Thanks, Mike and John
John, I'm impressed by your dedictation to getting this classified right!

 
Hannah, I just love chrysomel
Hannah, I just love chrysomelids and have been studying and collecting them for decades. I grew up in Florida which is a great place to study them as there are a large number of species there and the genus Cryptocephaus is very well represented there (as is Arizona I'm starting to notice). It helps to have specimens to compare so I lucked out on this photo.

Moved
Moved from Cryptocephalus.

Cryptocephalus tinctus
Cryptocephalus tinctus

 
C. tinctus not confirmed from Florida
Am moving to lateritius...

 
I checked my specimens of C.
I checked my specimens of C. lateritius (15) and all have extremely confused and double punctured striae. This specimen has mostly distinct and single punctured striae and that is what lead me to call it C. tinctus. What also leads me to believe this is not lateritius is the coloration (lighter than what I've seen) and the time of year it was found. All of my specimens of lateritius are from December, when they are most likely to occur as they are oak bud mimics.

 
I also looked at the two spec
I also looked at the two specimens of tinctus I have from Florida (Zellwood and Archibald Biological Station) and they definitely can be separated by the distinct strial rows. You don't even need magnification to see this. Like lateritius though they are fall/winter collected which suggests that they too are oak bud mimics. So I have no doubt this is a picture of C. tinctus.

 
But what about the strial row
But what about the strial rows being mostly entire instead of largely confused or of double rows?
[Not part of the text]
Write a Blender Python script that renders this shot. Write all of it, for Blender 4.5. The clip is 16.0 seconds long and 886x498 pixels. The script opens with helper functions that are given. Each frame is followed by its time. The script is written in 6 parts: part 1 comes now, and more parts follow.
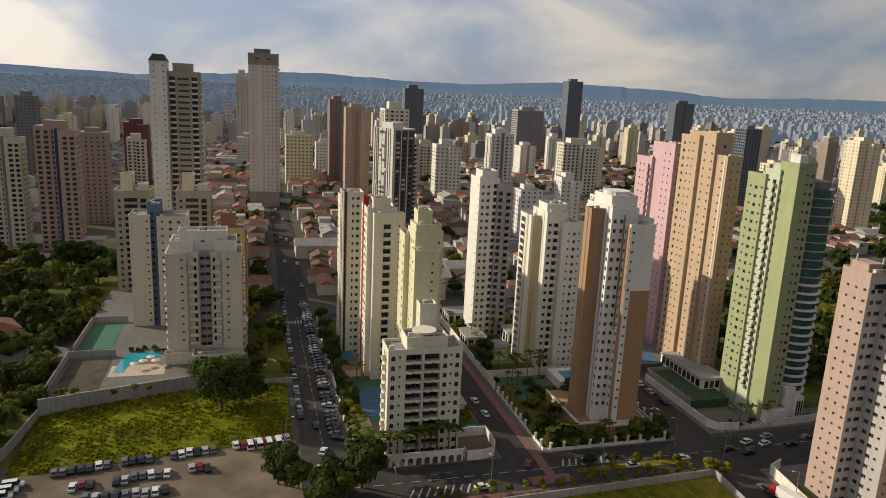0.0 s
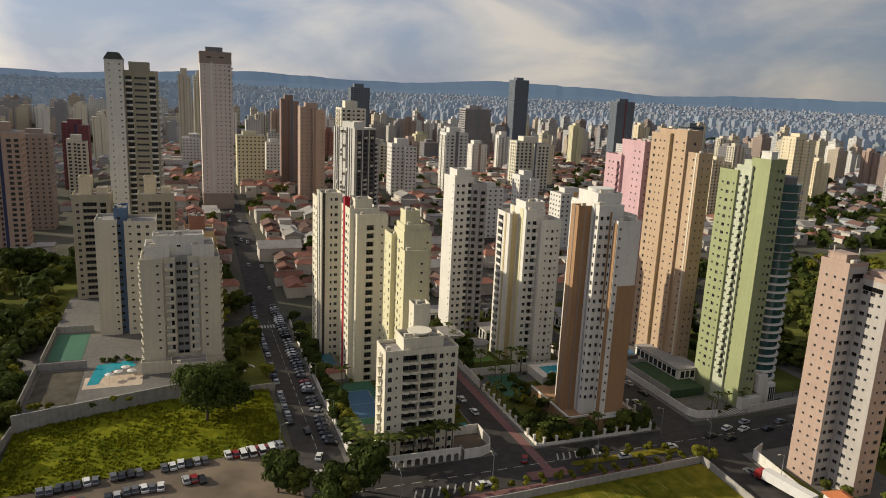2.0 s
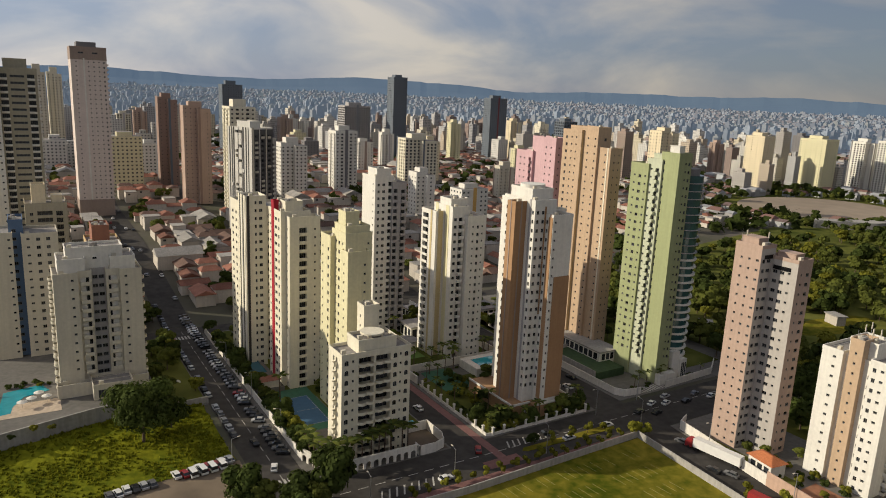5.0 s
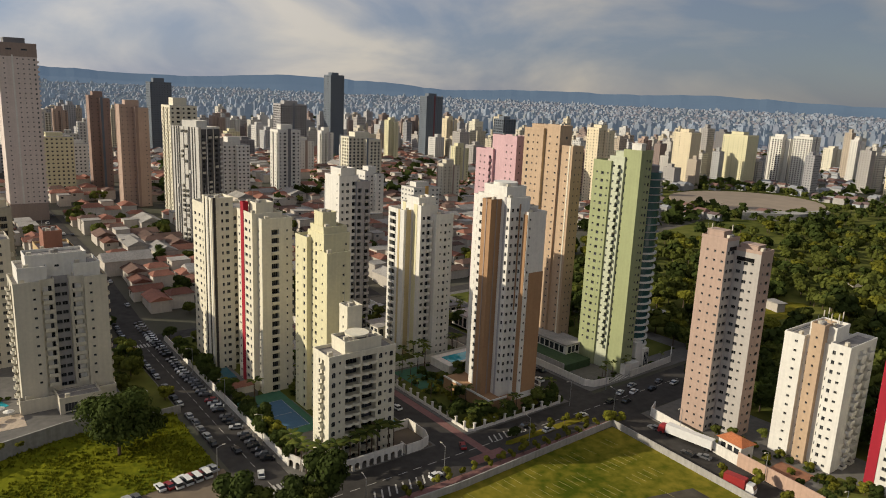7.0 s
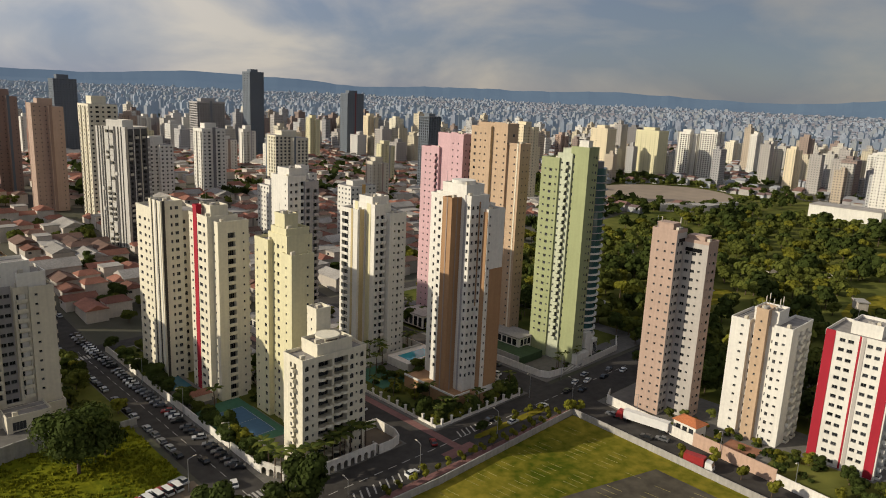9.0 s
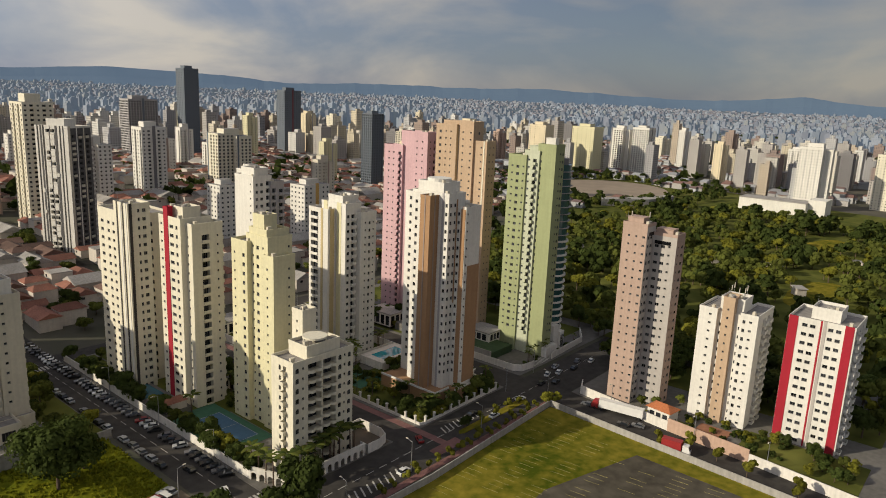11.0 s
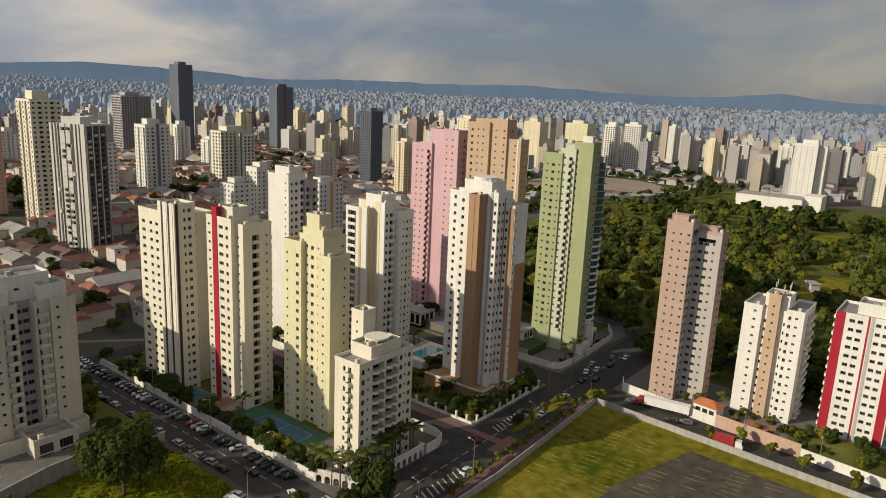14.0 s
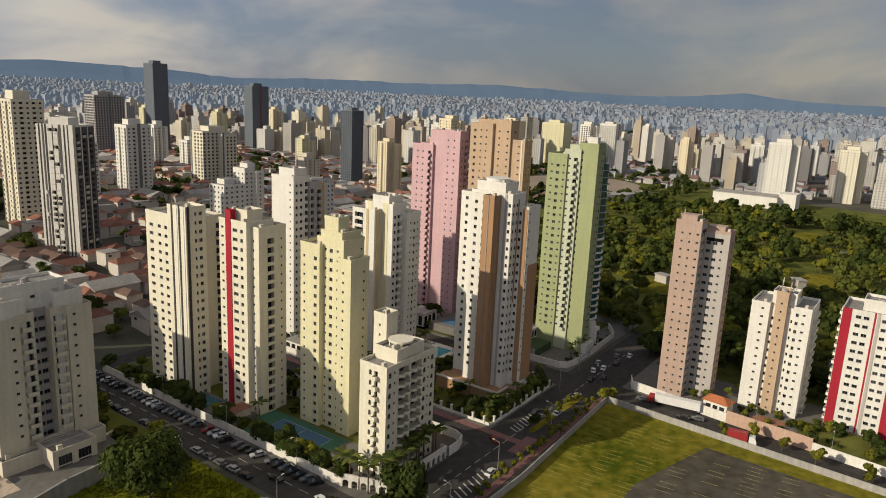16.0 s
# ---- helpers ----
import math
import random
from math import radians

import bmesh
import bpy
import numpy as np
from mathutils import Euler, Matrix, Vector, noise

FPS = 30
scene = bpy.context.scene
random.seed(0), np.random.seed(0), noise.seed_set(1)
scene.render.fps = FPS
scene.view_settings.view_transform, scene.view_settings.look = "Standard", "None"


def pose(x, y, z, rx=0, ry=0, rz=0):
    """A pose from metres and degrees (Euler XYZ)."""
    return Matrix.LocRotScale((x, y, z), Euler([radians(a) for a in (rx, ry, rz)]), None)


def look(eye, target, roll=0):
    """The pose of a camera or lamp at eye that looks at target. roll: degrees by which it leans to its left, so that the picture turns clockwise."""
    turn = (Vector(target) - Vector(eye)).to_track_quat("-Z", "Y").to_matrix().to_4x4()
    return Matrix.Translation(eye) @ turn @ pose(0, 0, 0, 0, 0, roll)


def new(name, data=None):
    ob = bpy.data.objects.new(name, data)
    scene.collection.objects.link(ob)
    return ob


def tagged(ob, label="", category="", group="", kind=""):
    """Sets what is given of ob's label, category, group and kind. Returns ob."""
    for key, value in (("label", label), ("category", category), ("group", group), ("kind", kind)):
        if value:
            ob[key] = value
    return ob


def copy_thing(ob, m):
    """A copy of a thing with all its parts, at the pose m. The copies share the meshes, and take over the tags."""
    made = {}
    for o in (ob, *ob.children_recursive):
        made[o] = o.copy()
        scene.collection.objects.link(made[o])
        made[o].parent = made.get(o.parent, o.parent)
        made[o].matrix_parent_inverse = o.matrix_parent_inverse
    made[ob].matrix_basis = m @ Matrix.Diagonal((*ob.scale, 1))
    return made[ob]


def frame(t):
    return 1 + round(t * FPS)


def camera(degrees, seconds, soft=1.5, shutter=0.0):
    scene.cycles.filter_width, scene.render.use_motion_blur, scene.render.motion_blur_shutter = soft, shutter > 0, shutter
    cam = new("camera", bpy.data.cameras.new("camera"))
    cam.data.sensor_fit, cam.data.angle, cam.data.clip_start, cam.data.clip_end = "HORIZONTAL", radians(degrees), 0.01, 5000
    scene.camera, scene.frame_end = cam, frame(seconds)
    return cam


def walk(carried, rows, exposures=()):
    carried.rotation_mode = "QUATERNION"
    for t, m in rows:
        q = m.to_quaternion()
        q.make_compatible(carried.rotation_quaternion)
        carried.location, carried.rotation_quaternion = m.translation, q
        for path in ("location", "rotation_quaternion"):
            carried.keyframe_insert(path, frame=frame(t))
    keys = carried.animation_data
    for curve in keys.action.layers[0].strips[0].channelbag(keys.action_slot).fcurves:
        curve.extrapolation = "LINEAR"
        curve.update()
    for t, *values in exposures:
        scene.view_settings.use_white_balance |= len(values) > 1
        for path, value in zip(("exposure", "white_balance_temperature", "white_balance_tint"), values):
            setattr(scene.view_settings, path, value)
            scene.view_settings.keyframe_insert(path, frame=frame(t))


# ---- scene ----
cam = camera(64.5, 16.0, soft=1.0)
METRES, EYE, TILT, LEAN, TURN = 120.75, 102.0, 0.0, 0.0, -15.7
ROWS = [
    (0.0, 0.0, 0.0, 0.0, 0.6, -12.76, -2.66),
    (0.5, -0.0326, 0.0005, -0.0007, -0.31, -12.75, -2.65),
    (1.0, -0.064, 0.0017, -0.0015, -1.19, -12.73, -2.63),
    (1.5, -0.0949, 0.0027, -0.0023, -2.4, -12.69, -2.62),
    (2.0, -0.1268, 0.0038, -0.0023, -4.54, -12.65, -2.59),
    (2.5, -0.1585, 0.005, -0.002, -6.67, -12.6, -2.57),
    (3.0, -0.1905, 0.0068, -0.0021, -8.66, -12.54, -2.56),
    (3.5, -0.2217, 0.0095, -0.0018, -10.53, -12.49, -2.56),
    (4.0, -0.2522, 0.0126, -0.0017, -12.4, -12.47, -2.53),
    (6.5, -0.405, 0.0439, -0.0021, -19.86, -12.41, -2.48),
    (7.0, -0.4349, 0.0523, -0.0019, -21.5, -12.39, -2.48),
    (7.5, -0.4644, 0.0619, -0.0015, -23.31, -12.37, -2.45),
    (8.0, -0.4936, 0.0721, -0.0013, -25.06, -12.35, -2.46),
    (8.5, -0.5225, 0.0826, -0.0009, -26.83, -12.34, -2.44),
    (9.0, -0.5515, 0.0941, -0.0004, -28.58, -12.35, -2.45),
    (9.5, -0.5797, 0.1064, -0.0004, -30.29, -12.34, -2.43),
    (12.0, -0.7154, 0.1853, -0.0017, -35.29, -12.47, -2.45),
    (12.5, -0.7402, 0.2041, -0.002, -35.32, -12.52, -2.45),
    (13.0, -0.7651, 0.2228, -0.0022, -35.48, -12.54, -2.48),
    (13.5, -0.7896, 0.2419, -0.0023, -35.66, -12.57, -2.5),
    (14.0, -0.8139, 0.2613, -0.0023, -36.0, -12.59, -2.51),
    (14.5, -0.838, 0.2808, -0.0022, -36.36, -12.59, -2.5),
    (15.0, -0.8622, 0.3005, -0.002, -36.82, -12.59, -2.55),
    (15.5, -0.8863, 0.3199, -0.0018, -37.51, -12.58, -2.57),
    (16.0, -0.9107, 0.3389, -0.0016, -38.63, -12.55, -2.58),
]
walk(cam, [(t, pose(0, 0, EYE, TILT, LEAN, TURN) @ pose(METRES * x, METRES * y, METRES * z, 90 + pitch, roll, yaw)) for t, x, y, z, yaw, pitch, roll in ROWS], [(0.0, -0.18), (16.0, -0.3)])

# ---- world and sun ----
SUN_TO = Vector((-0.86, 0.51, 0.42)).normalized()
sun_data = bpy.data.lights.new("sun", "SUN")
sun_data.energy, sun_data.angle, sun_data.color = 5.2, radians(0.6), (1.0, 0.905, 0.72)
sun = new("sun", sun_data)
sun.matrix_world = look(SUN_TO * 900, (0, 0, 0))
world = bpy.data.worlds.new("world")
scene.world = world
world.use_nodes = True
wn, wl = world.node_tree.nodes, world.node_tree.links
wn.clear()
w_out, w_bg, w_sky = wn.new("ShaderNodeOutputWorld"), wn.new("ShaderNodeBackground"), wn.new("ShaderNodeTexSky")
w_sky.sky_type, w_sky.sun_disc = "NISHITA", False
w_sky.sun_elevation = math.asin(SUN_TO.z)
w_sky.sun_rotation = math.atan2(SUN_TO.x, SUN_TO.y)
w_sky.air_density, w_sky.dust_density, w_sky.ozone_density = 1.0, 0.7, 1.6
w_bg.inputs["Strength"].default_value = 0.066
w_tc, w_map = wn.new("ShaderNodeTexCoord"), wn.new("ShaderNodeMapping")
w_map.inputs["Scale"].default_value = (1.0, 1.0, 2.6)
w_no, w_ra, w_mix, w_ra2 = wn.new("ShaderNodeTexNoise"), wn.new("ShaderNodeValToRGB"), wn.new("ShaderNodeMix"), wn.new("ShaderNodeValToRGB")
w_no.inputs["Scale"].default_value, w_no.inputs["Detail"].default_value, w_no.inputs["Roughness"].default_value = 3.0, 8, 0.52
w_no.inputs["Distortion"].default_value = 0.4
w_ra.color_ramp.elements[0].position, w_ra.color_ramp.elements[0].color = 0.3, (0.5, 0.5, 0.5, 1)
w_ra.color_ramp.elements[1].position, w_ra.color_ramp.elements[1].color = 0.62, (0.8, 0.8, 0.8, 1)
w_ra2.color_ramp.elements[0].position, w_ra2.color_ramp.elements[0].color = 0.4, (0.5, 0.58, 0.8, 1)
w_ra2.color_ramp.elements[1].position, w_ra2.color_ramp.elements[1].color = 0.6, (1.12, 1.02, 0.91, 1)
w_mix.data_type = "RGBA"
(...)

The two species are close that is for sure.

Moved
Moved from Cryptocephalini.

Det. per Ed Riley:

Cryptocephalus lateritius Newman or Cryptocephalus falli Schöller

Mike

leaf beetle
It looks a lot like my image here http://www.biosurvey.ou.edu/okwild/misc/lfbeet.html
of Crytocephalus tinctus.
But this is just a guess.

 
Yes, although the stripes are more pronounced on this one
- I think you're right as to genus. Nearctica lists 74 Cryptocephalus spp. so perhaps mine is one of the others.